Malgré le fait que tout le monde s'entende sur les retombées positives de l'intervention précoce, ces programmes ne sont pas parfaits. Par exemple, certains enfants semblent oublier après quelques années ce qu'ils ont appris dans le cadre de programmes d'intervention. C'est notamment le cas avec les enfants agressifs et retirés socialement. Marc Bigras croit que l'une des causes de cette non-rétention est que l'intervention ne se fait que dans le milieu préscolaire. <<Comme plusieurs, dit-il, nous pensons que des interventions devraient aussi être faites dans les familles.>>

C'est à ce moment que Marc Bigras et son équipe entrent en jeu en se demandant sur quelles cibles, au juste, il serait efficace d'agir. <<Nous voulons examiner la qualité des échanges à l'intérieur de la famille, afin de mieux comprendre les mécanismes familiaux qui favorisent ou non le développement optimal de l'enfant, explique le chercheur. Il est difficile de programmer une intervention, sans auparavant avoir une idée de ce qui se passe dans une famille vulnérable.>>

L'idée à la base du projet de Marc Bigras est d'étudier les cas d'agressivité et de retrait social en considérant la régulation intrapersonnelle et interpersonnelle des stress dans la famille. L'hypothèse générale prévoit que l'intégration sociale de l'enfant est plus difficile lorsque la faible capacité d'autorégulation des stress, tant pour l'enfant que pour le parent, s'ajoute à des stress interpersonnels élevés dans l'environnement familial.

Au fil de la recherche, 90 paires mère-enfants seront invitées à participer au programme de recherche. D'âge préscolaire, habitant la grande région de Sherbrooke, ces jeunes auront au préalable été évalués à la garderie comme des enfants compétents, agressifs ou encore retirés socialement. La capacité de régulation du stress sera évaluée en laboratoire en soumettant l'enfant et la mère à des situations quelque peu stressantes. Leur comportement sera alors analysé par des spécialistes et leur tension musculaire mesurée par électromyographie.

De type fondamental, cette recherche devrait permettre de comprendre pourquoi les enfants et les mères arrivent plus ou moins bien à réguler leur stress et pourquoi les mêmes problèmes d'autorégulation du stress engendreront l'agressivité chez certains jeunes et le retrait chez d'autres.

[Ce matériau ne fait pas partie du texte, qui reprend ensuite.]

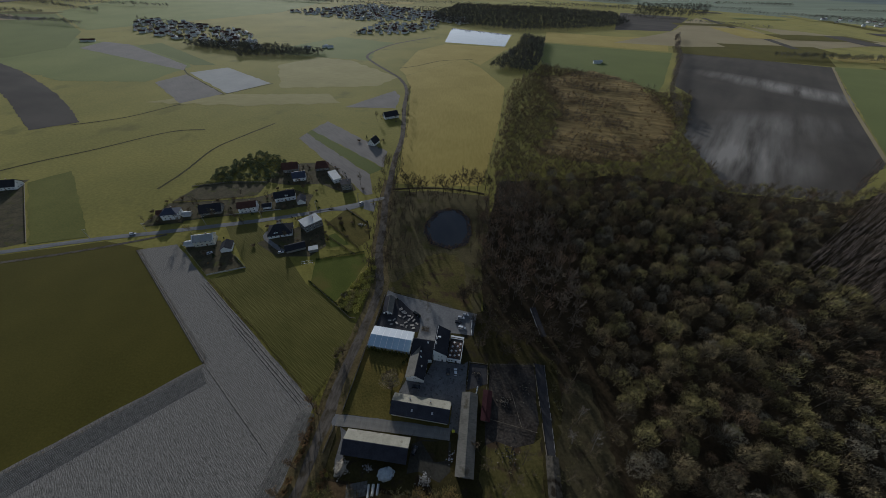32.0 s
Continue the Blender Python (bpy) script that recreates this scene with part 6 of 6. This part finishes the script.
rs = random.Random(44)
BELTS = [[(-228, 66), (-196, 79), (-160, 97), (-120, 116), (-112, 126), (-120, 140), (-140, 142), (-164, 120), (-198, 106), (-232, 96)], [(-124, 92), (-96, 62), (-70, 62), (-66, 80), (-82, 112), (-98, 112)], [(-176, 50), (-134, 30), (-115, 40), (-130, 50), (-150, 64)], [(-166, 152), (-140, 150), (-112, 162), (-84, 152), (-78, 160), (-96, 180), (-122, 204), (-150, 194)], [(-116, 272), (-88, 274), (-84, 250), (-108, 246)], [(-126, 336), (-90, 332), (-88, 366), (-120, 366)]]
HOMES = [o.matrix_basis.translation.copy() for o in scene.objects if o.parent is None and o.name.split(".")[0] in ("village_house", "village_shed", "garage", "carport")]
for i, poly in enumerate(BELTS):
    for x, y in spots(poly, 6.2, 300 + i, thin=0.35):
        if all((Vector((x, y, 0)) - h).length > 8.5 for h in HOMES):
            plant(rs.choice(["yew", "yew", "bush", "lime", "rusty"]), x, y, rs.uniform(0.25, 0.6), group="garden shrubs of the village")
# ---- farther fields, woods and settlements ----
SOILGREY = material("pale bare plot", (0.16, 0.14, 0.12), (0.24, 0.215, 0.185), 0.03, 0.5, 0.95, 0.5, 0.1, stretch=(8, 1, 1), turn=-35, sheen=0.062)
PALEPLOT = material("pale chalky plot", (0.30, 0.29, 0.26), (0.42, 0.40, 0.36), 0.02, 0.4, 0.95, 0.4, 0.1, stretch=(8, 1, 1), turn=60, sheen=0.083)
TAN = material("tan stubble", (0.22, 0.17, 0.085), (0.31, 0.25, 0.13), 0.01, 0.4, 0.95, 0.3, 0.05, sheen=0.083)
CROP = material("young green crop", (0.085, 0.092, 0.016), (0.16, 0.15, 0.034), 0.02, 0.6, 0.95, 0.4, 0.05, sheen=0.053)
LEVEL = [0.07]
for nm, pts, mat, label in (
    ("plot_a", [(-193, 251), (-192, 268), (-75, 190), (-58, 155), (-64, 152)], SOILGREY, "bare grey garden plot"),
    ("plot_b", [(-192, 268), (-191, 279), (-66, 206), (-75, 190)], BRIGHT, "narrow bright green crop strip"),
    ("plot_c", [(-191, 279), (-185, 311), (-75, 245), (-66, 207)], SOILGREY, "bare grey garden plot"),
    ("plot_d", [(-187, 369), (-141, 468), (-122, 440), (-112, 385)], SOILGREY, "bare grey triangular plot"),
    ("plot_e", [(-547, 390), (-537, 447), (-398, 370), (-427, 315)], SOILGREY, "bare grey plot in the meadow"),
    ("plot_f", [(-540, 457), (-500, 510), (-361, 443), (-394, 375)], PALEPLOT, "pale chalky plot in the meadow"),
    ("plot_g", [(-960, 420), (-830, 381), (-738, 344), (-640, 302), (-570, 266), (-490, 221), (-522, 184), (-607, 227), (-656, 252), (-790, 314), (-960, 375)], DARKSOIL, "dark round ended ploughed field"),
    ("plot_h", [(-387, 91), (-371, 119), (-253, 41), (-286, 23)], CROP, "bright green crop beside the street"),
    ("plot_i", [(-914, 552), (-929, 622), (-850, 617), (-585, 500), (-562, 468)], SOILGREY, "bare grey strip in the meadow"),
    ("plot_q", [(-826, 614), (-799, 655), (-532, 518), (-574, 505)], BRIGHT, "narrow bright green crop strip"),
    ("plot_r", [(-963, 427), (-950, 446), (-944, 548), (-1100, 703), (-1498, 930), (-1727, 851), (-1400, 600)], BRIGHT, "wide green winter crop field"),
    ("plot_s", [(-1700, 830), (-1586, 861), (-1440, 800), (-1500, 730)], TAN, "tan stubble strip"),
    ("plot_j", [(792, 940), (1100, 960), (1200, 500), (860, 160), (700, 250), (518, 372)], BRIGHT, "wide bright green crop field"),
    ("plot_k", [(450, 985), (520, 1240), (900, 1180), (800, 945)], GREEN, "green field beyond the dark soil"),
    ("plot_l", [(560, 1250), (900, 1190), (1240, 1380), (1050, 1560), (700, 1700)], TAN, "tan stubble field"),
    ("plot_m", [(120, 1010), (440, 990), (510, 1240), (350, 1180), (130, 1190)], YELLOW, "dry yellow field by the far wood"),
    ("plot_o", [(479, 1867), (750, 1808), (553, 1368), (362, 1325)], DARKSOIL, "dark bare soil block by the far wood"),
    ("plot_p", [(786, 1823), (798, 1183), (510, 1083), (317, 1077), (510, 1308), (560, 1375)], TAN, "tan stubble field beyond the dark soil"),
    ("plot_n", [(860, 460), (1200, 500), (1120, 320), (960, 300)], TAN, "tan strip beside the pine belt"),
):
    LEVEL[0] += 0.012
    sheet("field_" + nm, pts, LEVEL[0], mat, label, wobble=1.2)
MEADOW2 = material("green damp meadow", (0.075, 0.092, 0.018), (0.15, 0.157, 0.042), 0.01, 0.3, 0.95, 0.4, 0.1, sheen=0.103)
MEADOW3 = material("bleached meadow", (0.21, 0.18, 0.06), (0.33, 0.28, 0.11), 0.012, 0.3, 0.95, 0.4, 0.1, stretch=(5, 1, 1), turn=30, sheen=0.103)
for i, (pts, mat) in enumerate((([(-1100, 120), (-640, 130), (-500, 60), (-420, -20), (-700, -120), (-1200, -60)], MEADOW2), ([(-1000, 420), (-700, 352), (-565, 388), (-570, 495), (-700, 600), (-1100, 640)], MEADOW2), ([(-480, 305), (-330, 332), (-200, 384), (-240, 420), (-420, 360)], MEADOW3), ([(-420, 560), (-330, 425), (-180, 480), (-160, 545), (-300, 640), (-380, 640)], MEADOW3), ([(-1520, 950), (-1110, 720), (-980, 980), (-860, 1250), (-900, 1800), (-1750, 1450)], MEADOW2), ([(-520, 640), (-260, 650), (-290, 750), (-270, 850), (-440, 880)], MEADOW2))):
    LEVEL[0] += 0.004
    sheet("meadow_%d" % (i + 1), pts, LEVEL[0] - 0.2025, mat, "broad strip of meadow in another tone", wobble=4, step=12)
FARFLOOR = material("far wood floor", (0.03, 0.028, 0.018), (0.07, 0.06, 0.04), 0.01, 0.2, 0.95, 0.4, 0.1)
sheet("far_wood_floor", [(640, 60), (600, -250), (1500, -250), (1700, 200), (1500, 620), (1230, 470), (960, 300), (840, 380), (720, 170)], 0.07, FARFLOOR, "dark floor of the far eastern woods", "woodland floor", wobble=4, step=20)
DITCH = material("dark ditch", (0.05, 0.045, 0.02), (0.09, 0.08, 0.03), 0.1, 0.6, 0.95, 0.5, 0.1)
for i, line in enumerate(([(-470, 40), (-430, 116), (-397, 162), (-357, 225), (-321, 243)], [(-260, 112), (-262, 146), (-271, 200), (-262, 241), (-249, 285)], [(-492, 210), (-450, 251), (-424, 311), (-394, 371), (-357, 443)], [(-46, 735), (-110, 700), (-150, 640), (-180, 610)], [(-600, 505), (-540, 452), (-470, 411), (-398, 371)], [(-420, -20), (-500, 60), (-640, 150)])):
    ribbon("ditch_%d" % (i + 1), line, 2.6, 0.10, DITCH, "dark grassy ditch line across the meadow", "ditch")
ribbon("dark_strip", [(815, 1840), (825, 1500), (829, 1163)], 26, 0.42, DARKSOIL, "dark ploughed strip across the stubble", "field")
ribbon("field_track", [(789, 938), (640, 640), (515, 372)], 5, 0.14, TAN, "pale farm track between two fields", "track")
ribbon("wheel_track", [(-300, -5), (-250, 22), (-212, 46), (-196, 58)], 2.4, 0.12, ROADDIRT, "faint wheel track across the grass", "track")
rs = random.Random(17)
mats = [GREEN, YELLOW, TAN, BRIGHT, DARKSOIL, SOILGREY, MEADOW]
n = 0
for ring in (1350, 1750, 2250):
    for k in range(int(ring / 62)):
        a = radians(-80 + 160 * (k + rs.random()) / int(ring / 62))
        x, y = ring * math.sin(a) + rs.uniform(-120, 120), ring * math.cos(a) + rs.uniform(-150, 150)
        if -420 < x < 640 and y < 2350 or (x < -250 and y < 1750 and x > -1450):
            continue
        w, d, t = rs.uniform(120, 330), rs.uniform(40, 130), radians(rs.choice((8, 12, 98)))
        n += 1
        c, s = math.cos(t), math.sin(t)
        sheet("field_far_%d" % n, [(x + u * w * c - v * d * s, y + u * w * s + v * d * c) for u, v in ((-0.5, -0.5), (0.5, -0.5), (0.5, 0.5), (-0.5, 0.5))], 0.3 + n * 0.02, rs.choice(mats), "distant strip of farmland", wobble=3, step=40)
tiny = [far_tree_bits(s, 15, 26, 1.3, 0.4, 0.3, 0.42) for s in (95, 96)]
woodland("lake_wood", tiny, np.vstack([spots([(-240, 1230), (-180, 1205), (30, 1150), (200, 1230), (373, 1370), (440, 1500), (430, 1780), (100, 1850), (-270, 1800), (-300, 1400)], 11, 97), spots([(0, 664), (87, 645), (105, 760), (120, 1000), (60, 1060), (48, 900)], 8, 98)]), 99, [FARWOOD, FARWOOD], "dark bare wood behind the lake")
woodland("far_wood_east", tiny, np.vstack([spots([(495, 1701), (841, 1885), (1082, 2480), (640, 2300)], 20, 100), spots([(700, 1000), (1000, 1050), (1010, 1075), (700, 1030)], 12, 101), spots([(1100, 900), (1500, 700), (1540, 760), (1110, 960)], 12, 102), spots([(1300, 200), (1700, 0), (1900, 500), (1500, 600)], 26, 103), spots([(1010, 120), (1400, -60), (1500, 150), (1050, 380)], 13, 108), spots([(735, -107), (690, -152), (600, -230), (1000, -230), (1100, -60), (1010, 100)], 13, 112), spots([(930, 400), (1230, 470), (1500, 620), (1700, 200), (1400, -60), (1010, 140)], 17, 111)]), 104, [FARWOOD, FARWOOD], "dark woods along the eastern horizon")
woodland("field_tree_row", toned([dome_tree_bits(s, 14, 200, 0.4, 0.34) for s in (105, 108)], PARKTONES), np.array(list(along([(535, 1250), (421, 848), (329, 595), (300, 430)], 8, 0, 5, 5))), 106, [BARK, PALETWIG, PARKTONES[1]], "row of pale bare round trees between two fields", "tree row", 0.6, 1.1)
woodland("field_edge_trees", scrub_kinds, np.array(list(along([(46, 198), (54, 330), (52, 480), (60, 560), (92, 640)], 4.5, 0, 6, 6)) + list(along([(290, 255), (405, 262), (515, 376)], 7, 0, 5, 7))), 107, [BARK, *PARKTONES], "bare trees along the wood edge", "tree row", 0.6, 1.0)
rows = []
for k in range(120):
    a, r0 = radians(rs.uniform(-78, 80)), rs.uniform(1500, 4300)
    x, y, t, ln = r0 * math.sin(a), r0 * math.cos(a), radians(rs.uniform(-25, 25)), rs.uniform(150, 700)
    for j in range(int(ln / 9)):
        px, py = x + (j * 9 - ln / 2) * math.cos(t) + rs.uniform(-5, 5), y + (j * 9 - ln / 2) * math.sin(t) + rs.uniform(-9, 9)
        rows.append((px, py, far_rise(math.hypot(px, py)) - 1))
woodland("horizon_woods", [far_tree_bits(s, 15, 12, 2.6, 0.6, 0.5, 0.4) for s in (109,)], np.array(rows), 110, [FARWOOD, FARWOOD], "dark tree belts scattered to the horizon")


def far_houses(name, polys, gap, seed, label):
    """Small gabled houses of a distant village, walls and roofs."""
    r = np.random.RandomState(seed)
    pts = np.vstack([spots(p, gap, seed + i, thin=0.25) for i, p in enumerate(polys)])
    for nm, mat in (("walls", RENDER_WHITE), ("roofs", ROOF_RED)):
        vs, fs = [], []
        q = np.random.RandomState(seed)
        for x, y in pts:
            L, W, e, t = q.uniform(9, 15), q.uniform(7, 9), q.uniform(3, 5), q.uniform(0, 3.14)
            h = e + q.uniform(2.5, 4)
            k = len(vs)
            c, s = math.cos(t), math.sin(t)
            o = 0.0 if nm == "walls" else 0.4
            loc = [(-L / 2 - o, -W / 2 - o, e), (L / 2 + o, -W / 2 - o, e), (L / 2 + o, W / 2 + o, e), (-L / 2 - o, W / 2 + o, e), (-L / 2 - o, 0, h), (L / 2 + o, 0, h)]
            if nm == "walls":
                loc = [(a, b, 0) for a, b, _ in loc[:4]] + loc
            vs += [(x + a * c - b * s, y + a * s + b * c, z + (0.05 if nm == "roofs" else 0)) for a, b, z in loc]
            fs += [(k, k + 1, k + 5, k + 4), (k + 2, k + 3, k + 4, k + 5)] if nm == "roofs" else [(k, k + 1, k + 5, k + 4), (k + 1, k + 2, k + 6, k + 5), (k + 2, k + 3, k + 7, k + 6), (k + 3, k, k + 4, k + 7), (k + 4, k + 7, k + 8), (k + 5, k + 9, k + 6)]
        ob = raw(name + "_" + nm, vs, fs, mat)
        if nm == "roofs":
            # glare painted in: every third distant roof gets the pale colour
            ob.data.materials.append(ROOF_PALE)
            for p in ob.data.polygons:
                p.material_index = 1 if (p.index // 2) % 3 == 0 else 0
        tagged(ob, label + " " + nm, "village", kind="stuff")
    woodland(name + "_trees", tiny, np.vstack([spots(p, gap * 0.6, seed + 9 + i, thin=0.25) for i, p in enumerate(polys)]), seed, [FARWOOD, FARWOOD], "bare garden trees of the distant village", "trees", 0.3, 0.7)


far_houses("distant_village", [[(-977, 744), (-760, 690), (-530, 640), (-560, 700), (-718, 860), (-1200, 960)], [(-840, 1256), (-500, 1180), (-200, 1300), (-300, 1500), (-653, 1648)], [(-420, 900), (-260, 1000), (-220, 1180), (-420, 1150)], [(-300, 1180), (-120, 1240), (-180, 1420), (-330, 1390)]], 21, 120, "distant village")
far_houses("distant_hamlet", [[(1300, 1900), (1700, 1700), (1900, 1900), (1400, 2100)], [(700, 2700), (1200, 2600), (1100, 2900)]], 60, 130, "distant hamlet")
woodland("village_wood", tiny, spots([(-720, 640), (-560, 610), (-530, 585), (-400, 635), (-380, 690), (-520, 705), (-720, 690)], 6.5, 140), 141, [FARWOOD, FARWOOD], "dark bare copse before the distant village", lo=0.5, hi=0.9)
for x, y, a in ((-446, 716, 20), (-398, 738, 50), (-412, 742, 70), (232, 793, 10), (240, 799, 60), (-974, 612, 15), (-960, 618, 40)):
    house("field_barn", "small pale barn standing in open fields", "barn", x, y, a, 14, 8, 3.2, 5.5, RENDER_WHITE, ROOF_PALE if x > -900 else ROOF_RED, group="field barns")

Marc Bigras rappelle que c'est la combinaison du tempérament de l'enfant, des caractéristiques des interactions à l'intérieur de la famille et du contexte social dans lequel cette famille évolue qui sont responsables de l'agressivité et du retrait social de l'enfant. Comme le tempérament d'un enfant est quelque chose de stable, et comme un chercheur universitaire n'a que peu de prise sur le contexte social, Marc Bigras a décidé de s'attaquer à l'autre cause : les interactions familiales. <<On ne s'intéresse pas à la famille parce que c'est la responsable de tous les maux, mais c'est à peu près le seul agent sur lequel les psychoéducateurs peuvent avoir un certain impact>>, note-t-il.

En plus de l'aide du Programme d'établissement de nouveaux chercheurs du FCAR, Marc Bigras bénéficie d'autres subventions qui lui permettent de faire d'autres types de recherches, notamment avec le Groupe de recherche en intervention psychosociale, qui compte des chercheuses et chercheurs de partout au Québec, et une équipe de recherche, appelée Écologie familiale, comptant des chercheurs de l'Université Purdue, en Indiana, et de l'Université du Maine.

Bruno Levesque

Vignette

Bénéficiaire d'une subvention du Programme d'établissement de nouveaux chercheurs du FCAR, Marc Bigras espère viser juste et mieux comprendre les liens existant entre la capacité de gérer le stress à l'intérieur des familles et les problèmes de comportement comme l'agressivité et le retrait social chez les enfants d'âge préscolaire.